The eldest of five, Everett Stone (Dermot Mulroney) brings home his potential fiancé, a New York banker named Meredith (Sarah Jessica Parker) who makes granite look malleable. Tightly clutched to her power suit, she enters a cozy house of unfiltered familial love with notes of codependency — and a very liberal interpretation of boundaries.
Typically in bring-home-to-parents plots, we see the underachieving burnout entering a den of great expectations. But the reverse situation is portrayed in The Family Stone. It’s refreshing to see at the core a more inclusive group, topped by a mom (Diane Keaton) who rejects any commentary reeking of sexual repression. There’s also an emotionally evolved dad (Craig T. Nelson) who serenely drops truth bombs like “our Everett may not know himself at all.” All the family members sign in ASL throughout the movie to include their hearing-impaired family member, Thad, played by deaf actor Ty Giordano.
But despite their sense of community, no one is exempt from shortcomings, because even the “cool” family has their share.
What to expect:
At the beginning, it’s like watching an uneven tennis match between Meredith and each of her potential in-laws. Every introduction, with clashing ideologies on each side, leaves Meredith with a bagel on the scoreboard. But just as you start to feel sorry for her, you are reminded… she sucks. SJP remarkably finds a performance path (in patent heels) as an unlikeable character whose only salvation is her room to grow and self-reflect.
Right as everyone, including you the audience, settles into the ongoing awkwardness of a black sheep guest, an emotional reveal about one Stone family member slowly leaks out to everyone else.

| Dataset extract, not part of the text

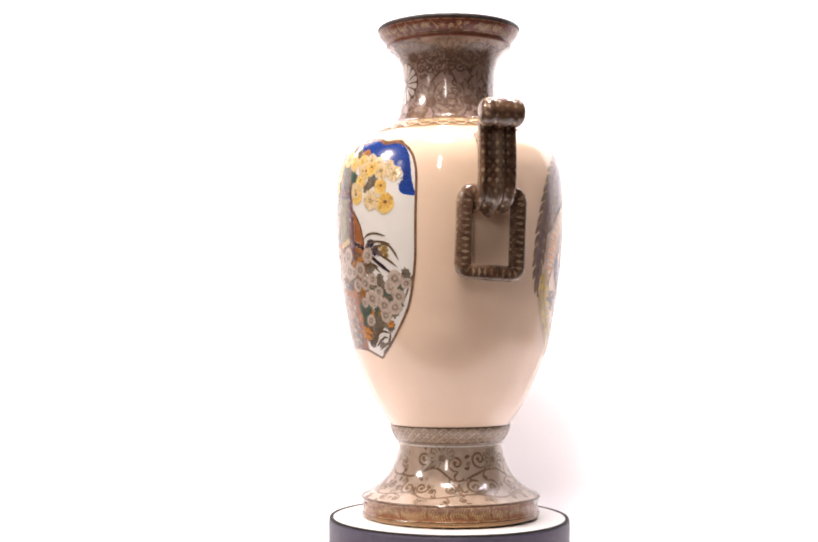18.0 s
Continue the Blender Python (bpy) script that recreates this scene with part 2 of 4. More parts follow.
part("lip", lathe(smooth_line(LIP, 3)), RIM_DARK, vase, "dark rolled lip")


def frame_at(theta):
    """A handle's own space: x outward, y along the belly, z up."""
    return Matrix.Rotation(radians(theta), 4, "Z")


def sweep(path, width, depth, lobes=0.0, n=36, caps=True, square=3.0):
    """A rounded bar along a line in the x-z plane: width across it, depth in the plane; lobes: flutes on its outer face."""
    bm = bmesh.new()
    rows = []
    for i, (x, z) in enumerate(path):
        a, b = path[max(i - 1, 0)], path[min(i + 1, len(path) - 1)]
        tx, tz = b[0] - a[0], b[1] - a[1]
        d = math.hypot(tx, tz)
        nx, nz = tz / d, -tx / d
        row = []
        for k in range(n):
            c, s = math.cos(2 * math.pi * k / n), math.sin(2 * math.pi * k / n)
            u = math.copysign(abs(c) ** (2 / square), c) * depth / 2
            v = math.copysign(abs(s) ** (2 / square), s) * width / 2
            u -= lobes * (0.5 + 0.5 * math.cos(4 * math.pi * v / width * 1.0 + math.pi)) * (c > 0) * abs(c)
            row.append((x + u * nx, v, z + u * nz))
        rows.append(row)
    grid = strip(bm, rows, True)
    CELL = 0.0050
    us, vs = [0.0], [0.0]
    for p, q in zip(path, path[1:]):
        us.append(us[-1] + math.hypot(q[0] - p[0], q[1] - p[1]) / CELL)
    ring = rows[len(rows) // 2] + rows[len(rows) // 2][:1]
    for p, q in zip(ring, ring[1:]):
        vs.append(vs[-1] + math.dist(p, q) / CELL)
    measured(bm, us, [v * round(vs[-1]) / vs[-1] for v in vs])
    if caps:
        bm.faces.new(grid[0])
        bm.faces.new(grid[-1][::-1])
    bmesh.ops.recalc_face_normals(bm, faces=bm.faces)
    return bm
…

As each one finds out, you will transform from crying laughing to just crying. For a tension break, writer/director Thomas Bezucha inserts some inappropriate mashups between unlikely characters which are ridiculous, but by the time they manifest, you’ve bought in and feel like a member of this functioning dysfunctional family.
Bezucha inflicts a discomfort into his audience that feels cathartic because of its familiarity. With a healthy-sized main ensemble of ten, Bezucha makes meals out of moments, compensating for his lack of emotional real estate with show-don’t-tell exchanges that will make you say, “Oh I know what that was about.”
And when he has time to take a punch, he lays one right in the gut. When Thad and his calm-demeanored partner Patrick (Brian White) take verbal hit after hit from Meredith, who in an effort to serve her self-perceived wokeness, ends up unleashing ableist, homophobic and racist comments. The measured outrage she is met with speaks to the acceptance spiral she finds herself in.
A loving pet that you can ugly cry around. Bonus if they are trained at making hot toddies.